In interpreting a statute, "we look first to the plain language of the statute, seeking further guidance only to the extent that the Legislature's intent cannot be derived from the words that it has chosen." Marino v. Marino, 200 N.J. 315, 329 (2009) (quoting Pizzullo v. N.J. Mfrs. Ins. Co., 196 N.J. 251, 264 (2008)). In Marino, the Court found that as originally enacted in 1971, the interment statute,

created a hierarchy as among survivors for purposes of determining which of them would be authorized to control the disposition of remains. At the same time, however, the statute expressed a preference for carrying out the wishes of the decedent by referring to the right of the decedent to give directions and by authorizing others to act only in the absence of such directions. [Id. at 324 (citation omitted).]

This enumeration was necessary to make clear "who may decide on burial . . . to avoid, or to end quickly," disputes regarding burial. Id. at 332.

Decedent's Will could have named a person to control the funeral arrangements, but did not give any direction about interment nor mention whether the children were barred from participation. The Will only provided for payment of "just debts and funeral expenses." Because her Will did not name a funeral agent, the statutory hierarchy applied. As the surviving adult children of the decedent, the children had a higher priority right to control the funeral than decedent's brother, the Executor. See N.J.S.A. 45:27-22(a)(2), (4).

There is nothing in the statute providing that the statutory hierarchy shall be modified based on whether the children inherit under the will. Their exclusion from the Will could reflect decedent's charitable nature, that the children were provided for otherwise during decedent's lifetime, or that they did not require a bequest. Here, the court simply assumed because the children were not provided for that they were not entitled to priority under the statute. Thus, because the children had the statutory right to decide the funeral arrangements, the court erred in concluding that Pruckowsky's proposed amendment seeking indemnification was futile.

There was no prejudice to the Estate or Executor by permitting an amendment to include a claim for indemnification. Here, "the newly asserted claims [were] based on the same underlying facts and events set forth in the original pleading." Notte, supra, 185 N.J. at 501. Where the newly asserted claims are grounded on the same conduct already alleged, the opposing party has "no cause to complain." Ibid. The Estate acknowledged its obligation to pay reasonable funeral expenses. There was no apparent trial date and the litigation was relatively new.
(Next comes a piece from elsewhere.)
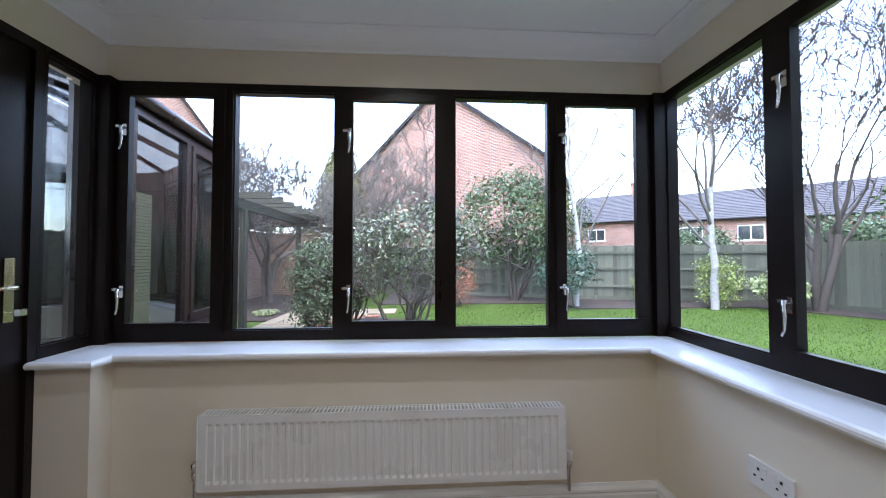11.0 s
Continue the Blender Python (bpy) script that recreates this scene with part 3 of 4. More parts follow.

Under the Will, the decedent directed that her "just debts and funeral expenses" be fully paid and satisfied. It was the Executor's task to "settle and distribute the estate . . . in accordance with the terms of any . . . will." N.J.S.A. 3B:10-23. This obligation included the payment of funeral expenses. With that said, however, when a third person makes funeral arrangements for a decedent at the expense of the estate, "all of the authorities uniformly hold that the expenses incurred must be reasonable." Haeberle v. Weber, 56 N.J.Super. 428, 433 (Law Div. 1959). In Haeberle, a wife unilaterally made funeral arrangements for her husband, but the Estate refused to pay for the cost, stating it was unreasonable. Id. at 430. The court held that the Estate was liable for reasonable funeral expenses and the wife was liable for anything above what was reasonable. Id. at 433. The cost of the funeral expenses and burial of the decedent should take into account her "circumstances and social condition . . . and the value of [her] estate." Ibid.

The Executor has acknowledged an obligation by the Estate to pay for reasonable funeral expenses. However, the trial court did not find what funeral expenses were reasonable for decedent, nor is the record sufficient for this determination.

Because of this, we remand this issue to the trial court.

Pruckowski did not challenge on appeal and remains obligated on the judgment entered against him by the Funeral Home. Technically, he also did not appeal the July 6, 2015 order that granted summary judgment to the Estate and Executor. However, that order was based on the erroneous conclusion that Pruckowski and his siblings could not control the funeral and could not amend the pleadings to add a cross-claim. The underlying premise of that order was flawed and is inconsistent with our decision.4

Therefore, the July 15, 2015 order denying amendment of the pleading is reversed. To the extent the July 6, 2015 order granting summary judgment to the Estate and Executor foreclosed

Pruckowski's cross-claim for indemnification, it is reversed. We remand to the trial court the sole issue of determining what funeral expenses were reasonable, the determination of which shall take into account any credit Pruckowski may have received from the Estate's settlement with the Funeral Home. We do not retain jurisdiction.

FootNotes


1. The record on appeal does not include a copy of the proposed pleading.
2. By this time, the Estate and Executor had entered into a settlement with the Funeral Home, rendering moot any judgment by the Funeral Home against these parties.
3. The judgment included an assessment of attorney's fees and deducted the amount paid by the Estate in settlement of its claims with the Funeral Home.
4. See N. Jersey Neurosurgical Assocs., P.A. v. Clarendon Nat'l Ins. Co., 401 N.J.Super. 186, 198 (App. Div. 2008) (electing to reverse an order not listed on the notice of appeal where it was clear that the judge's decision was premised on a flawed legal analysis).